I was able to reproduce this by terminating a single pod, and weirdly this also caused CPU to drop on all other distributors.

I did note some 503s from Prometheus at the time which is likely why this is happened but interesting a single pod caused this behaviour.
Likely the most critical thing of note is changes to the grpc config to try and align with the GKE graceful termination period of 15 sec for spot instances.
- -server.grpc.keepalive.max-connection-age=10s
- -server.grpc.keepalive.max-connection-age-grace=5s
- -server.grpc.keepalive.max-connection-idle=10s
- -shutdown-delay=5s
This could possibly be the factor here, in which case spot instances would not be possible.

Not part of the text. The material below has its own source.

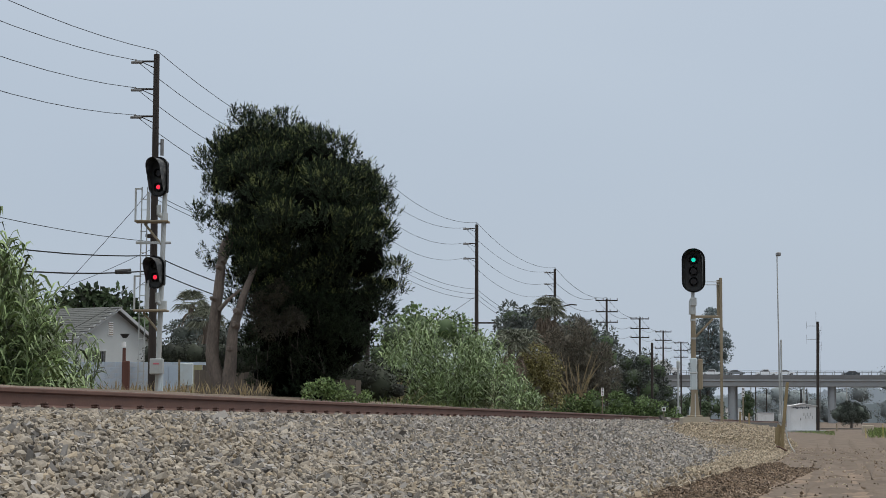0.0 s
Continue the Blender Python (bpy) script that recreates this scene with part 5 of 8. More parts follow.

The CPU drop across all pods is confusing however as I would expect Prometheus to just retry if a single distributor pod had terminated the connection unexpectedly.
How to reproduce it?
Unsure.
Possibly with the GRPC changes
- -server.grpc.keepalive.max-connection-age=10s
- -server.grpc.keepalive.max-connection-age-grace=5s
- -server.grpc.keepalive.max-connection-idle=10s
- -shutdown-delay=5s
What did you think would happen?
Graceful shutdown of the distirbutor pod.
What was your environment?
Mimir 2.13,
GKE 1.31.5-gke.1068000
Any additional context to share?
I could not see anything related in the release notes through to 2.15, but am happy to upgrade.